Cecilia Malmstrom Commissioner for Trade warned that the move would simply raise costs and reduce choice for U.S. consumers of steel and aluminium.
“These U.S. measures will have a negative impact on transatlantic relations and on global markets,” she added. In 2017, the EU exported 5 million tonnes of steel to the U.S. out of a total export volume of 40 mt , according to EU steel trade association EUROFER. “In the current context of massive global excess steel capacity, markets will be forced to take preventative contingency actions to avoid domestic market disruption from traded deflection,” said its director, Axel Eggert.
Tata Steel Europe, for which the U.S. represents 10% of its sales, welcomed the EU’s pledge of swift action.
“The EU must not allow the moderate recovery in our industry over the last year to be destroyed by the EUs most important ally,” said a Tata Steel Europe spokesperson.

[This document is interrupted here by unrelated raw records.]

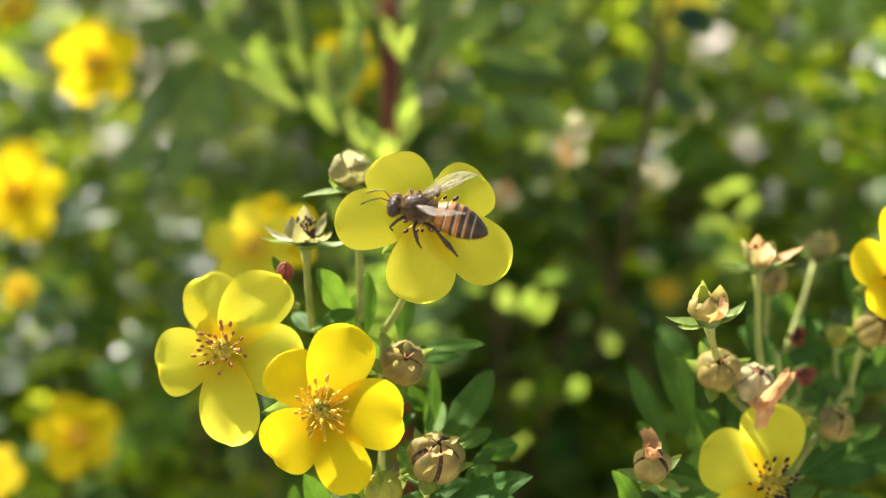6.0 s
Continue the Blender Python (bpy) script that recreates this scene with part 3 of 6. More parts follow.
potentilla_flower((0.0170, 0.1795, 0.7600), (-0.047, -0.796, 0.603), ((180, 11.6, 0.80, 0, 0.6, 0), (123, 10.0, 0.88, 0, 0.6, 0), (35, 8.6, 1.06, 0, 0.2, 0.03), (-35, 12.0, 0.76, -0.02, -0.9, 0), (-97, 11.4, 0.82, -0.02, -0.2, 0)), "pale lemon-yellow five-petalled flower with dark brown anthers", "dark", cup=0.04, curl=0.03, seed=3, stalk=(0.0107, 0.1932, 0.7394), ruffle=0.35, stamens=38)
potentilla_flower((-0.0119, 0.1832, 0.7405), (-0.203, -0.854, 0.479), ((106, 10.4, 0.80, 0.03, 0.6, 0.05), (62, 11.9, 0.82, 0.02, -1.1, 0), (-5, 10.7, 0.98, 0, -0.9, 0.05), (-78, 12.2, 0.70, -0.02, 0.5, 0.0), (-163, 8.8, 1.12, 0.03, 0.3, 0.05), (128, 8.4, 0.42, -0.10, 0.4, 0.0)), "bright lemon-yellow flower in sun with rust-brown anthers", "rust", cup=0.08, curl=0.05, seed=5, stalk=(0.0014, 0.1927, 0.7307))
potentilla_flower((0.0017, 0.1735, 0.7347), (0.068, -0.864, 0.499), ((68, 11.4, 0.80, 0, -0.4, 0), (-5, 10.5, 0.94, 0, -0.6, 0.06), (-73, 11.0, 0.66, 0, 0.5, 0.03), (-141, 8.2, 1.10, 0, 0.6, 0.06), (124, 8.6, 0.95, -0.25, 0, 0)), "deep lemon-yellow flower with golden anthers", "gold", mat=PETAL_DEEP, cup=0.07, curl=0.04, seed=8, stamens=38, stalk=(0.0102, 0.1904, 0.7225), ruffle=0.7)

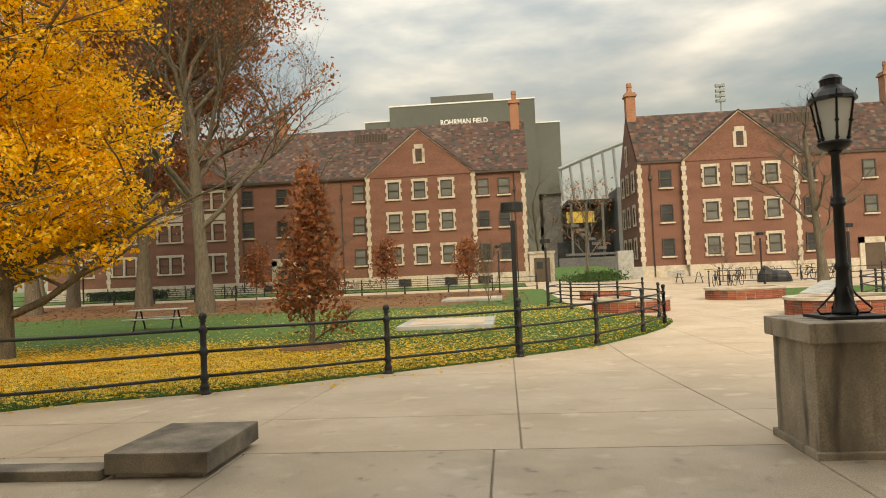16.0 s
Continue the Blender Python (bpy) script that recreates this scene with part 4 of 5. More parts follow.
# ---- pendant lanterns ----
def pendant(x, y, zbot):
    ob = thing("pendant_lantern", "black wrought-iron hexagonal lantern hanging on a chain", "lantern", "passage lanterns", at=Matrix.Translation((x, y, zbot)))
    top = CEIL - zbot
    R, H = 0.155, 0.36
    bm = lathe(bmesh.new(), [(0.0, top - 0.005), (0.075, top - 0.01), (0.075, top - 0.025), (0.04, top - 0.04), (0.012, top - 0.07), (0.0, top - 0.08)], 16)
    part("ceiling_rose", bm, M_IRON, ob, smooth=True)
    z, k = top - 0.08, 0
    ch = bmesh.new()
    while z > 0.72:
        pts = []
        for i in range(11):
            a = 2 * math.pi * i / 10
            u, v = 0.011 * math.cos(a), 0.024 * math.sin(a)
            pts.append((u if k % 2 else 0, 0 if k % 2 else u, z - 0.022 + v))
        tube(ch, pts, 0.0035, 5)
        z -= 0.038
        k += 1
    part("chain", ch, M_IRON, ob)
    bm = lathe(bmesh.new(), [(0.012, 0.72), (0.012, 0.60), (0.045, 0.585), (0.05, 0.555), (0.03, 0.54), (0.05, 0.53), (0.05, 0.50)], 12)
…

The concerns were echoed in individual European markets, including in Britain, which exports some £360 million of high value steel products to the U.S., or around 15% of the sector’s exports, according to industry body U.K. Steel.
In addition to hitting U.S. exports, U.K. Steel warned the U.S. move could have a knock on effect on markets such as the U.K., with steel diverted away from the U.S. to other markets.
“In its imagined post-Brexit role as the vanguard for global free trade, it must remember that not everyone is on the same page and not everyone is playing by the same rules. Whilst we have to resist any urge to mirror such protectionist moves, we must at the same time be clear-eyed and equip ourselves with tools to respond effectively and protect our interests when necessary,” said U.K. Steel Head of Policy, Richard Warren.
German Chancellor Angela Merkel’s spokesperson said the federal government rejected the tariffs, and pledged to stand side-by-side the European Commission, AFT reported.